Imagine that you’re at a birthday party, all of your family and friends are there, there’s a cake, there are presents and you even get to blow out the candles and make a wish. Are you there with me? Now, imagine that the party, the cake, the candles, none of it is actually for you.
That’s the reality for Puleng Khumalo (Ama Qamata), a 16-year-old girl living in South Africa with her parents and brother. Puleng’s older sister, Phumele—Phume for short—was kidnapped at birth and her parents have been unable to move on, despite having two more children (Puleng and her younger brother Siya). When we join their story, Puleng has finally reached a breaking point. She’s tired of feeling unloved by her parents in their obsessive need to celebrate Phume, and she sets off to live her own life, sneaking out to meet her friend Zama for a party.
Ironically, the party they attend is another birthday celebration. Fikile Behle (Khosi Ngema) has turned 17 and her life is charmed. Fikile—or Fiks—has wealthy parents, she’s up for Head Girl at school, a swimming champion with Olympic dreams and beautiful to boot.
When Puleng runs into the party’s photographer, Wade Daniels (Dillon Windvogel-Bhai’s Cafe, Arendsvlei, danZ!), a casual comment about similar facial features sparks a bit of curiosity in Puleng. The curiosity only increases the next day and Puleng is so distracted that she winds up costing her school’s cricket team the game, a fact which starts a fight in the locker room and this is where the story truly begins.
After Puleng’s disciplinary hearing wraps up with her father’s arrest for human trafficking (connected to the kidnapping of her sister), Puleng uses the unfolding drama as an opportunity to leave behind her old school and make her way over to Parkland High School, the school Wade and Fiks attend, in order to confirm her growing suspicions about Fikile being her missing sister.
It doesn’t take much for Puleng to ingratiate herself into Fik’s social group and as she does so a thread of secrets, each more damaging than the last, begins to unravel itself. There’s a student/teacher affair, a love triangle (that’s pretty one sided), a named pansexual character, openly in a relationship with both a male and female character, doctored videos and more. Finally, just when the drama in Puleng’’s life is finally starting to cool down, everything comes to a boiling point when Fiks (whose life has imploded since our first introduction) discovers the journal of evidence that Puleng has been keeping, suggesting that they’re sisters.

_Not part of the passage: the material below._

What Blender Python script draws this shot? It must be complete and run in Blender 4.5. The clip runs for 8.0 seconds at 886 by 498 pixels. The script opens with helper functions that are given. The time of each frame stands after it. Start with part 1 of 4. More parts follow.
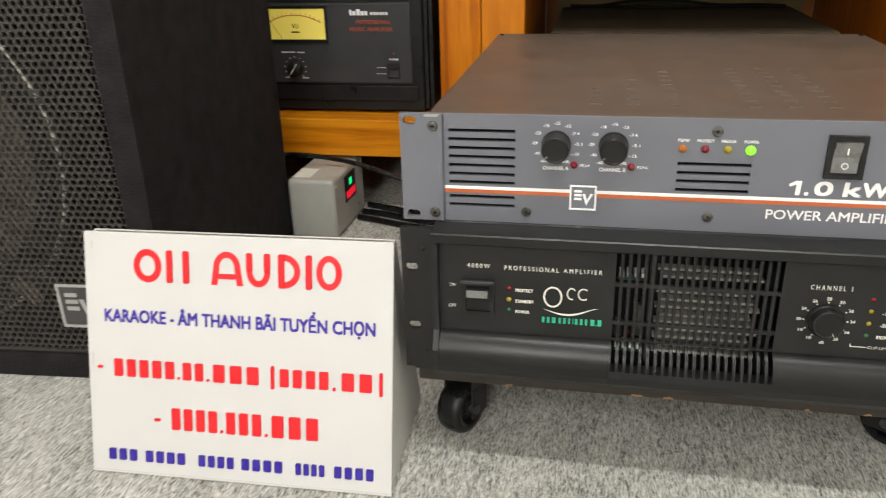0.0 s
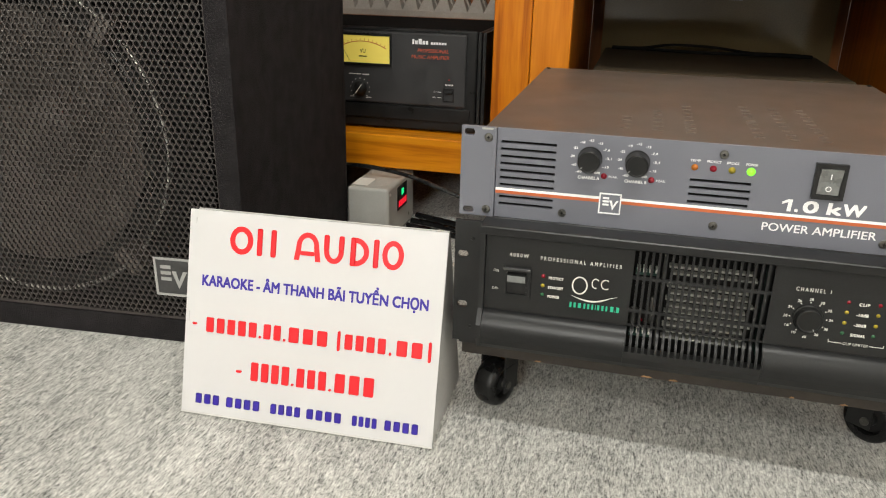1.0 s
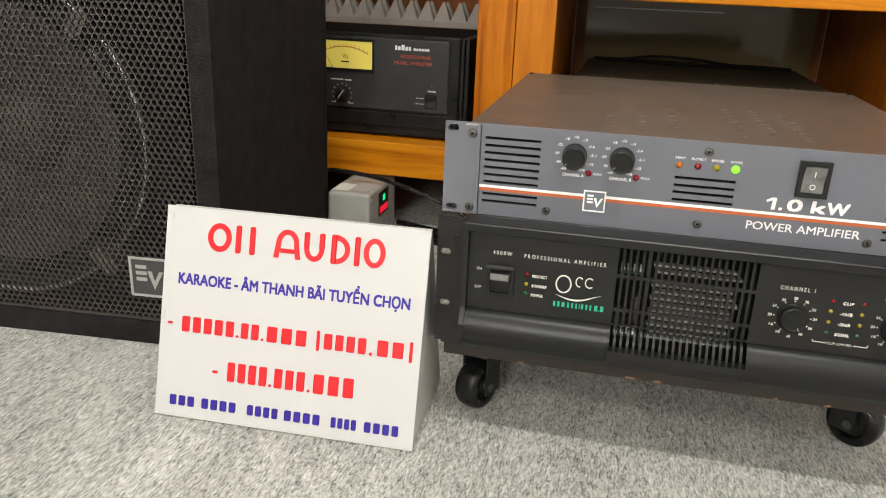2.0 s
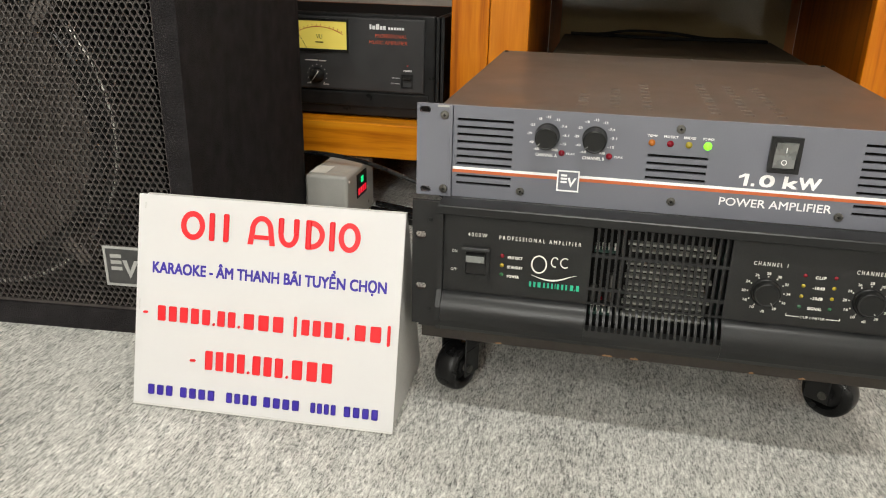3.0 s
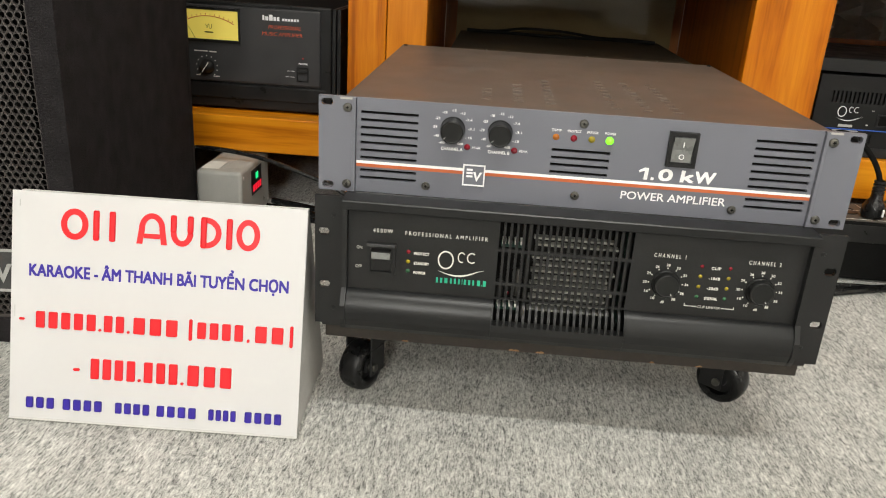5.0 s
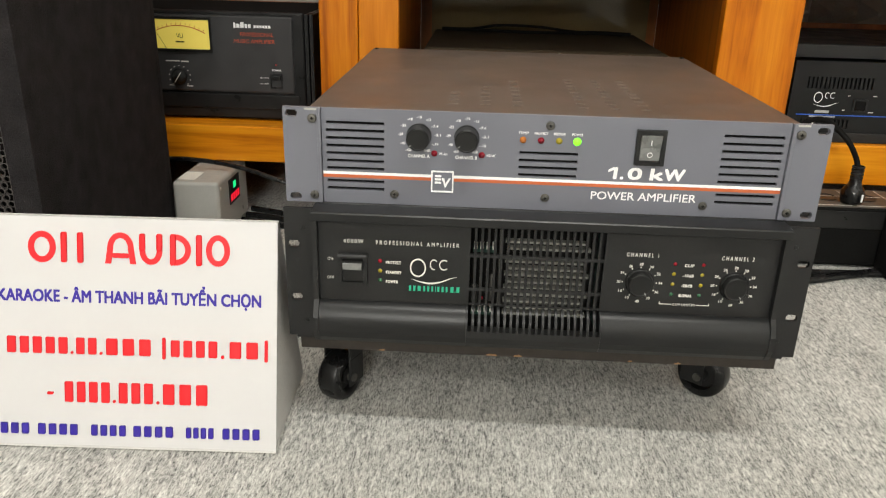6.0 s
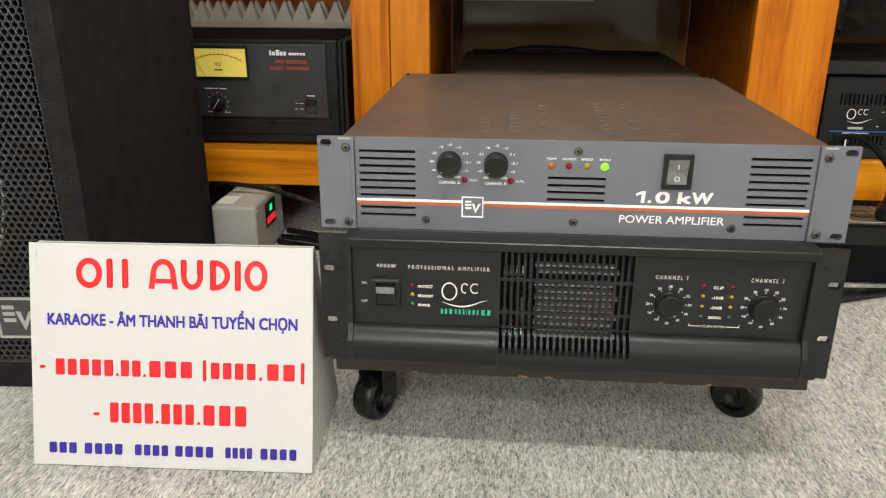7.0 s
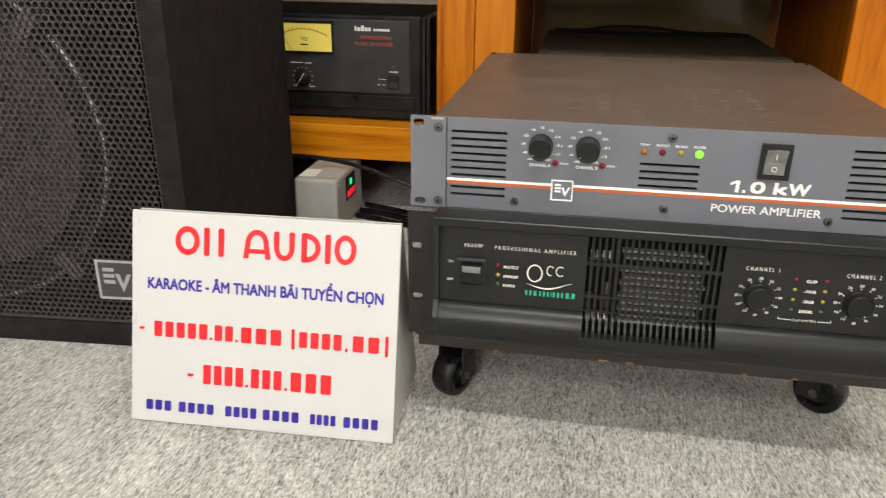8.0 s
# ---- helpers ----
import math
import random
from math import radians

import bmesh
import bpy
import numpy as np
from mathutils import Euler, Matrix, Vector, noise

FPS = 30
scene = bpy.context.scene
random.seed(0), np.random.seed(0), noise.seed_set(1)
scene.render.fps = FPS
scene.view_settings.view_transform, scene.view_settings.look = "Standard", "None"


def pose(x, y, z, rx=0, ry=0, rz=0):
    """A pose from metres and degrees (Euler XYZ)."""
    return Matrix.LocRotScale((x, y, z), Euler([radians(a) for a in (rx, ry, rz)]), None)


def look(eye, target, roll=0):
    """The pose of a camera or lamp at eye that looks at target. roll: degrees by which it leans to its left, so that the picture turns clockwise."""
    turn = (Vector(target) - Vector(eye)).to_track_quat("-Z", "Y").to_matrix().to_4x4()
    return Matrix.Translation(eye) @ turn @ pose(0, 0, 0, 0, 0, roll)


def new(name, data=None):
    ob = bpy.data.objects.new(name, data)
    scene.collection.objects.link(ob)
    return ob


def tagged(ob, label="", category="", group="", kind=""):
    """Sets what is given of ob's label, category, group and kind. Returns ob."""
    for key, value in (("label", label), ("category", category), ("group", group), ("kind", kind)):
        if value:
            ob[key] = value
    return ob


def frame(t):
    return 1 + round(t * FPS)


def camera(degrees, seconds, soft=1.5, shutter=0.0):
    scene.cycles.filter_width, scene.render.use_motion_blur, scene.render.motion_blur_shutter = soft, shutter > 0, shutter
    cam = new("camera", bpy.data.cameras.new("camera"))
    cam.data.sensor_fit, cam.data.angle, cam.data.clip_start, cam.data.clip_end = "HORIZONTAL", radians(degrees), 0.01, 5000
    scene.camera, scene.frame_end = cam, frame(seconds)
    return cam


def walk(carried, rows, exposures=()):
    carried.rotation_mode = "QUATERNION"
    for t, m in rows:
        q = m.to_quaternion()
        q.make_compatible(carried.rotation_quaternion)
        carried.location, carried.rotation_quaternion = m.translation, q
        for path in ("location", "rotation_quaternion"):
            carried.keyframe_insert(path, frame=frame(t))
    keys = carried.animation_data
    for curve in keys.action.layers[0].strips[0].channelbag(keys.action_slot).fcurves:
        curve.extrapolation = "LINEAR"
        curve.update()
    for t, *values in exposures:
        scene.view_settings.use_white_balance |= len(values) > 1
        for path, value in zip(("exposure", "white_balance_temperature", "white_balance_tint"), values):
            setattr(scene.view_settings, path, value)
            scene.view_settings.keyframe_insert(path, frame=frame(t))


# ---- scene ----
cam = camera(59.7, 8.0, soft=1.05, shutter=0.25)
PATH = [
    (0, (-0.09, -0.579, 0.464), (-0.462, 1.221, -0.324), -1.6),
    (0.2, (-0.102, -0.619, 0.471), (-0.524, 1.179, -0.294), 0.0),
    (0.5, (-0.114, -0.676, 0.478), (-0.573, 1.118, -0.278), 1.5),
    (1, (-0.079, -0.711, 0.477), (-0.534, 1.1, -0.238), 1.3),
    (1.5, (-0.076, -0.713, 0.465), (-0.52, 1.117, -0.209), 1.1),
    (1.7, (-0.082, -0.712, 0.457), (-0.512, 1.125, -0.206), 1.9),
    (2.8, (-0.078, -0.7, 0.453), (-0.447, 1.131, -0.263), 1.7),
    (3, (-0.073, -0.702, 0.459), (-0.44, 1.126, -0.265), 1.4),
    (3.3, (-0.084, -0.705, 0.451), (-0.449, 1.128, -0.259), 2.1),
    (3.5, (-0.086, -0.708, 0.454), (-0.442, 1.127, -0.258), 2.4),
    (3.7, (-0.084, -0.703, 0.451), (-0.419, 1.141, -0.248), 3.0),
    (4, (-0.081, -0.701, 0.454), (-0.379, 1.146, -0.252), 2.7),
    (4.5, (-0.085, -0.691, 0.45), (-0.236, 1.176, -0.25), 3.7),
    (4.7, (-0.086, -0.69, 0.451), (-0.194, 1.179, -0.255), 4.1),
    (5.8, (-0.073, -0.682, 0.452), (-0.157, 1.175, -0.286), 2.1),
    (6, (-0.066, -0.679, 0.461), (-0.145, 1.181, -0.269), 1.5),
    (6.5, (-0.057, -0.688, 0.476), (-0.156, 1.184, -0.219), 0.5),
    (7, (-0.063, -0.691, 0.474), (-0.23, 1.178, -0.219), 0.1),
    (7.5, (-0.066, -0.69, 0.473), (-0.303, 1.161, -0.249), -0.2),
    (7.8, (-0.073, -0.692, 0.47), (-0.353, 1.146, -0.267), 0.2),
    (8, (-0.086, -0.701, 0.481), (-0.408, 1.124, -0.271), 0.6),
]
walk(cam, [(t, look(eye, target, roll)) for t, eye, target, roll in PATH])


# ---- world and lights ----
world = bpy.data.worlds.new("world")
scene.world = world
world.use_nodes = True
world.node_tree.nodes["Background"].inputs[0].default_value = (0.9, 0.95, 1.0, 1)
world.node_tree.nodes["Background"].inputs[1].default_value = 0.05


def area_lamp(name, m, sx, sy, watts, color):
    data = bpy.data.lights.new(name, "AREA")
    data.shape, data.size, data.size_y = "RECTANGLE", sx, sy
    data.energy, data.color = watts, color
    ob = new(name, data)
    ob.matrix_basis = m
    return ob


CEIL = 2.7
# x, y, length, width, watts of each ceiling light
LAMPS = [(-1.3, -2.9, 0.9, 0.3, 13), (1.3, -2.9, 0.9, 0.3, 13), (0.15, -0.95, 1.2, 0.10, 40), (-0.15, 0.95, 1.2, 0.10, 15)]
for lx, ly, sx, sy, w in LAMPS:
    area_lamp("ceiling_lamp", pose(lx, ly, CEIL - 0.045), sx, sy, w, (1.0, 0.985, 0.925))
# an added, unseen bright panel behind the camera: x, y, z, length, height, watts
FRONT_FILL = (-0.36, -4.24, 1.92, 0.6, 1.15, 60)
area_lamp("front_fill_lamp", pose(FRONT_FILL[0], FRONT_FILL[1], FRONT_FILL[2], 90), FRONT_FILL[3], FRONT_FILL[4], FRONT_FILL[5], (1.0, 0.985, 0.925))
scene.view_settings.exposure = -0.06


# ---- building helpers ----
HOME = {}


def thing(name, m, label, category, group="", kind="", local=False):
    """An empty at the thing's base. Its parts are given in the world's coordinates, or in its own if local."""
    ob = tagged(new(name), label, category, group, kind)
    ob.empty_display_size = 0.05
    ob.matrix_basis = m
    HOME[ob.name] = Matrix() if local else m.inverted()
    return ob


def part(name, bm, material, parent, label="", smooth=False):
    """One bmesh as one mesh object under a thing or a part."""
    me = bpy.data.meshes.new(name)
    bm.to_mesh(me)
    bm.free()
    for m in material if isinstance(material, (list, tuple)) else [material]:
        me.materials.append(m)
    if smooth:
        for p in me.polygons:
            p.use_smooth = True
    ob = new(name, me)
    if parent is not None:
        ob.parent = parent
        ob.matrix_parent_inverse = HOME.get(parent.name, Matrix())
    if label:
        ob["label"] = label
    return ob


def structure(name, bm, material, label, category):
    return tagged(part(name, bm, material, None), label, category, "", "structure")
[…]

Overall, I thoroughly enjoyed Blood & Water. It’s your typical coming-of-age teen drama, but it’s set in South Africa and the majority of the characters are Black people, not just Black, but darker Black people at that. Moreover, the show embraces the richness of the culture it presents.
It was very exciting for me to watch a scene where Wendy Dlamini (portrayed by Natasha Thahane-keep an eye on her, she’s a troublemaker that one) pushes back against the idea that they learn about the Holocaust and instead suggests they learn about King Leopold and the Dutch colonialism that played such a big part in shaping South Africa’s past and present. There are moments where the characters flow seamlessly between languages (English, Sotho, isiZulu and Xhosa are all spoken at some point).
In just six episodes, the Nosipho Dumisa-directed project manages to hit just the right blend of comedy, drama, and real life concerns that make teen dramas so invigorating to watch. It’s not a perfect show, to be sure. Sometimes the acting leaves a tad bit to be desired. I don’t really love their definition of pansexual (“Someone who thinks with their heart and not their dick”), and there are moments where the action can be a bit jumpy.
Nevertheless, it’s so refreshing to see Black teenagers allowed to live messy, rich, gossipy, dramatic lives in much the same way that the teens of Pretty Little Liars, Gossip Girl and more were able to.
Netflix’s Blood & Water streaming now, so be sure to check it out!